Kathy Willens, Associated Press
NEW YORK — A day after recording a historic landslide victory, Mayor-elect Bill de Blasio sat down with the man he is replacing, Michael Bloomberg, and began planning for the transition to a liberal agenda of what he calls economic inclusiveness after more than two decades of more conservative leadership.
De Blasio, the first Democrat to be elected mayor since 1989, portrayed himself as the cleanest break from the 12 years of Michael Bloomberg, the outgoing mayor whose policies helped make New York one of the nation's safest and most prosperous big cities but also one that has become increasingly stratified between the very rich and the working class.
The mayor-elect's first move Wednesday was to meet with a man he frequently criticized during the campaign. Bloomberg presented his successor with an electronic book with information on city agencies, and the two men talked for more than an hour, much of it with photographers' cameras clicking.
"It was a very cordial conversation, a very helpful conversation," de Blasio told reporters later at a later Manhattan news conference. "He and his team have been very forthcoming and very positive with their help."
De Blasio said he was confident that the change of power would be smooth and that they would meet again before he takes office Jan. 1.
The pleasantries at the photo op aside, much of de Blasio's campaign was run as a repudiation of Bloomberg, and the incoming mayor made it clear Wednesday he felt the voters had emboldened him with the power to change the course of the city.
"The people in this city have spoken, and the mandate is clear that is our obligation to create a city in which our prosperity is shared and there is opportunity for all," he said.
He has vowed to maintain the public and economic safety gains made under Bloomberg and his predecessor, Rudy Giuliani, but also give a voice to those who felt forgotten by what they felt were the Manhattan-centric policies of the previous two administrations.
His first hires were meant to signal a commitment to that balancing act. Jennifer Jones Austin, who runs a social services organization and specializes in early childhood education and civil rights, and Carl Weisbrod, who helped shepherd the economic revitalization of Times Square and found the New York City Economic Development Corporation, will run his transition.
That pledge to fight income inequality appears to have resonated with residents of a city where registered Democrats outnumber Republicans 6 to 1.
"This is not a sharp turn to the left; it's a return to normal," said retired Hunter College political science professor Kenneth Sherrill, who noted that the Republicans' unlikely mayoral winning streak was in part due to unusual circumstances.
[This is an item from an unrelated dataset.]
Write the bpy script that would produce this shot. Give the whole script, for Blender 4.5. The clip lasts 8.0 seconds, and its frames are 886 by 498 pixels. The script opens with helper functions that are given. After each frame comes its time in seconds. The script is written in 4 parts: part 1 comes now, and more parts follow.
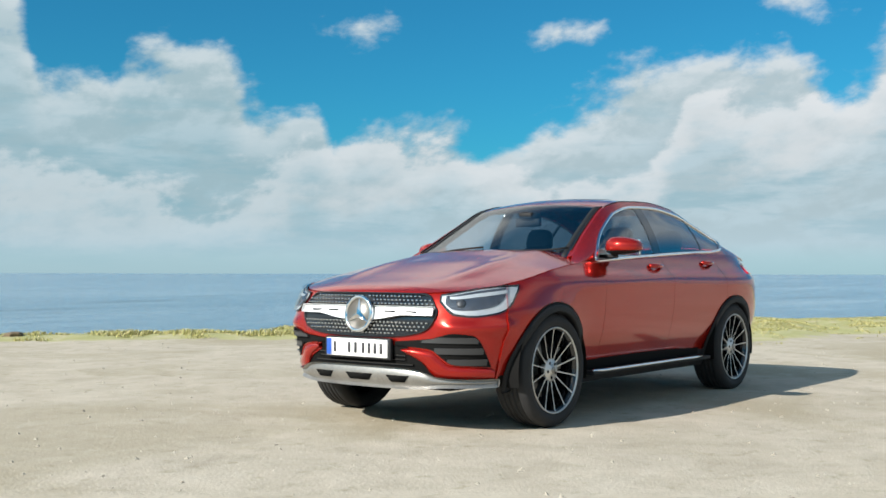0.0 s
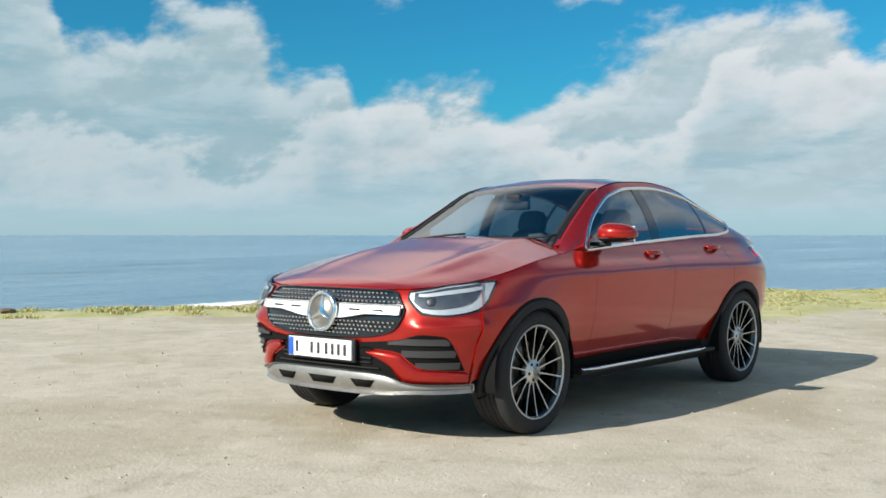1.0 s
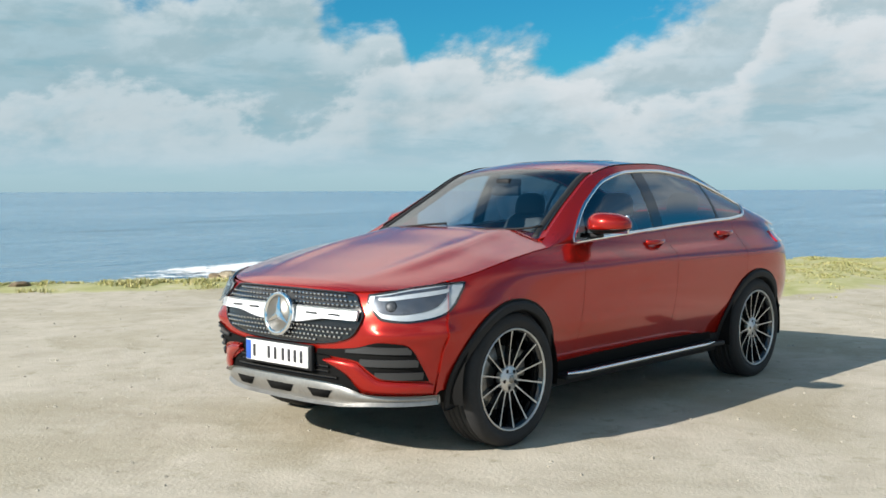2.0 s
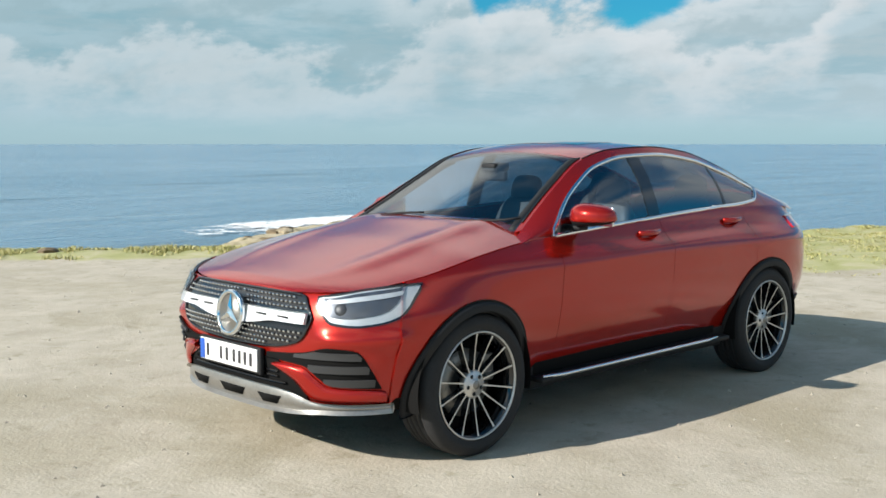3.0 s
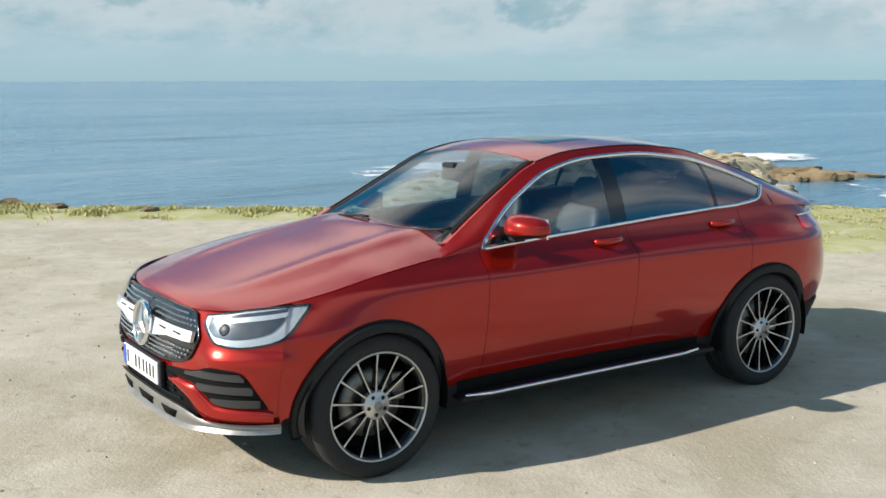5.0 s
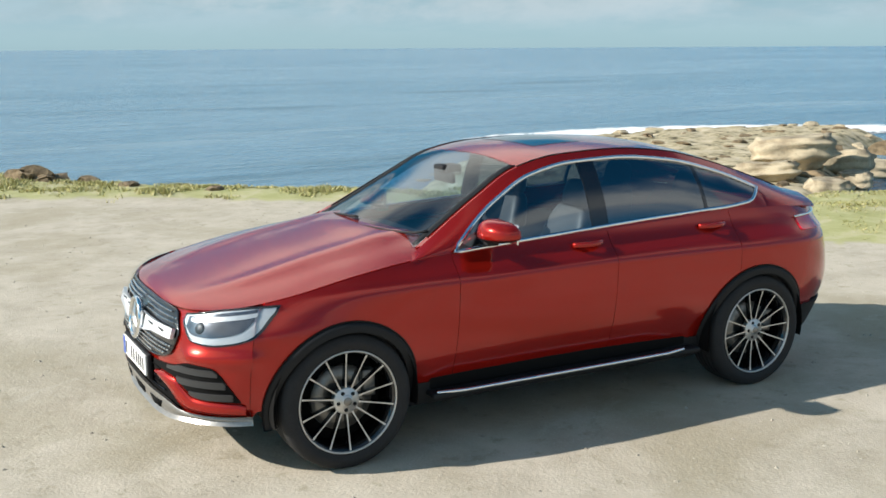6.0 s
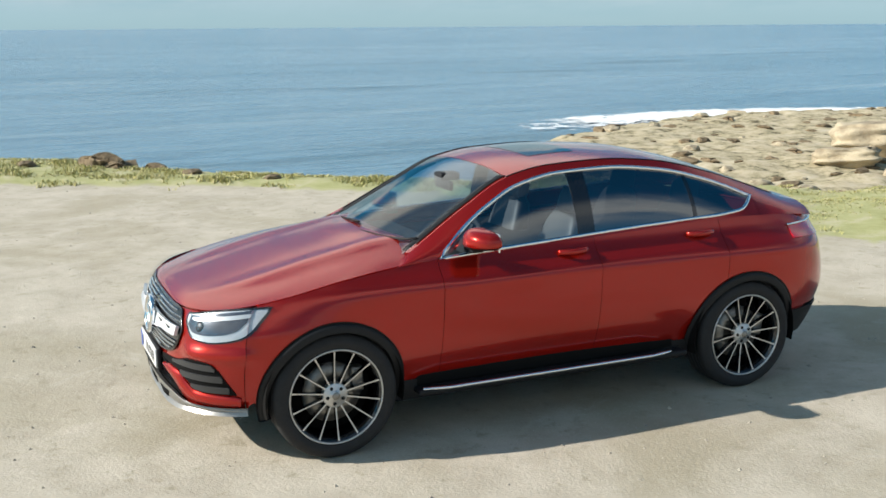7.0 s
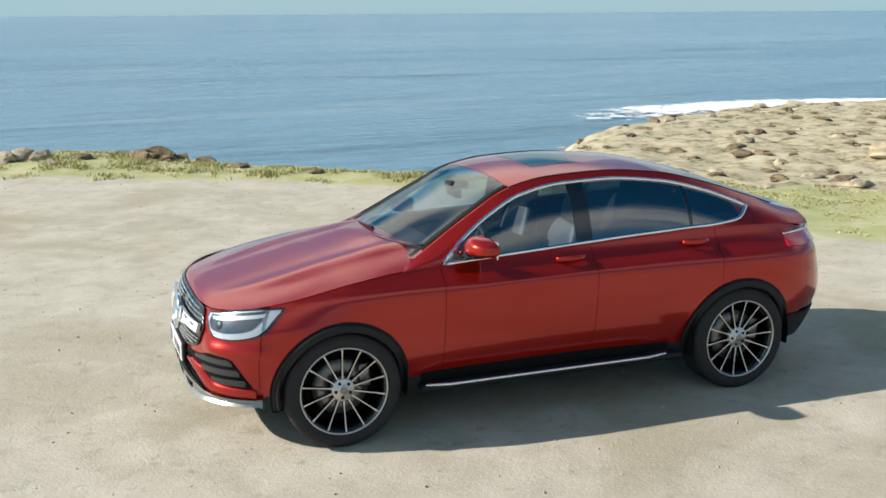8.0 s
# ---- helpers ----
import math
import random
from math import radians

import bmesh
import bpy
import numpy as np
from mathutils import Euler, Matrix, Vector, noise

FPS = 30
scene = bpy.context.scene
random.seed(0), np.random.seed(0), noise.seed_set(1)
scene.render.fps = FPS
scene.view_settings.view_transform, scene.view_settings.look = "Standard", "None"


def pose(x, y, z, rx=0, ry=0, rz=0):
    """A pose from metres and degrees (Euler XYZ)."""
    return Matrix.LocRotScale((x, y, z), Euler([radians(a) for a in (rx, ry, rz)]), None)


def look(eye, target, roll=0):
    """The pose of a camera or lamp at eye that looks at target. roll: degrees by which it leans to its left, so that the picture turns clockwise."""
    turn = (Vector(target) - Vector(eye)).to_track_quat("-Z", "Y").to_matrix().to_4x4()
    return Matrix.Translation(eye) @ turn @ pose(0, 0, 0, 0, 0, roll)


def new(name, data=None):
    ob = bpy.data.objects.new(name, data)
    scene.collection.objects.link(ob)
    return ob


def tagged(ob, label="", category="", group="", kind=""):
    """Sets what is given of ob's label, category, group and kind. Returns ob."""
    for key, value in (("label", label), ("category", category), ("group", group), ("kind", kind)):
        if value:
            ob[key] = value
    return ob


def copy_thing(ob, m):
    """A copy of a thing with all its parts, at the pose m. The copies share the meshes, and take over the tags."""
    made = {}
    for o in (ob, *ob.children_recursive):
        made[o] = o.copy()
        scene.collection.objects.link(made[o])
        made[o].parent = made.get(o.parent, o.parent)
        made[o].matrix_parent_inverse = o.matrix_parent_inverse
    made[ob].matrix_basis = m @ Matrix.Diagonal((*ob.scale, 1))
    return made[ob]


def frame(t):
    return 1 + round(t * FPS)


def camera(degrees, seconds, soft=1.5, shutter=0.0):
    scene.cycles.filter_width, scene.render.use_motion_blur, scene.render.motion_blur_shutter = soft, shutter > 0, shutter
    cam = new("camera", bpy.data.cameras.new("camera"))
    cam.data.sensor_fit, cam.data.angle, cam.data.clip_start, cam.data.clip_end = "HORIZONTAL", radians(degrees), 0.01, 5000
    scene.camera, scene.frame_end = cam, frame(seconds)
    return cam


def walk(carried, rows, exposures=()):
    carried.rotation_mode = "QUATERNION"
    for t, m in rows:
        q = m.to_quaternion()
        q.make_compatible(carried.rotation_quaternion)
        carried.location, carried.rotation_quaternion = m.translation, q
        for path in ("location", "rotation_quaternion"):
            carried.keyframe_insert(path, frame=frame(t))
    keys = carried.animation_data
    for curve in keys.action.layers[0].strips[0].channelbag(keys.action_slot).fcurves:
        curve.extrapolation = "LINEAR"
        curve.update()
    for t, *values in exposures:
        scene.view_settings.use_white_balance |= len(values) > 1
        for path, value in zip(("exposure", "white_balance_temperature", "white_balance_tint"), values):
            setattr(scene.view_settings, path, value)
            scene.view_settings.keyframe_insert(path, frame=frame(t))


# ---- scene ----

"This is the first election in 20 years in which the Republican candidate for mayor was not charismatic, was not a billionaire and there was not a massive crisis that would cause people to defect from their normal party loyalties," Sherrill said.
Giuliani, a Republican, defeated Democrat David Dinkins in 1993 amid fears about soaring crime rates, and Bloomberg won in 2001 largely thanks to his media fortune and the fallout from the Sept. 11 attacks.
De Blasio trounced Republican rival Joe Lhota 73 percent to 24 percent in incomplete, unofficial returns that would provide the largest margin of victory for a non-incumbent in city history.
De Blasio, 52, will need that political capital to tackle his signature campaign promise: to get Albany's approval to raise taxes on the wealthiest New Yorkers in order to fund universal pre-kindergarten.
He said Wednesday that his transition team would soon help select a first deputy mayor, who would then in turn help him fill two key administration posts: a new schools chancellor, who he has vowed will be an educator who will listen more to the concerns of parents, and perhaps most pressing, a new police commissioner.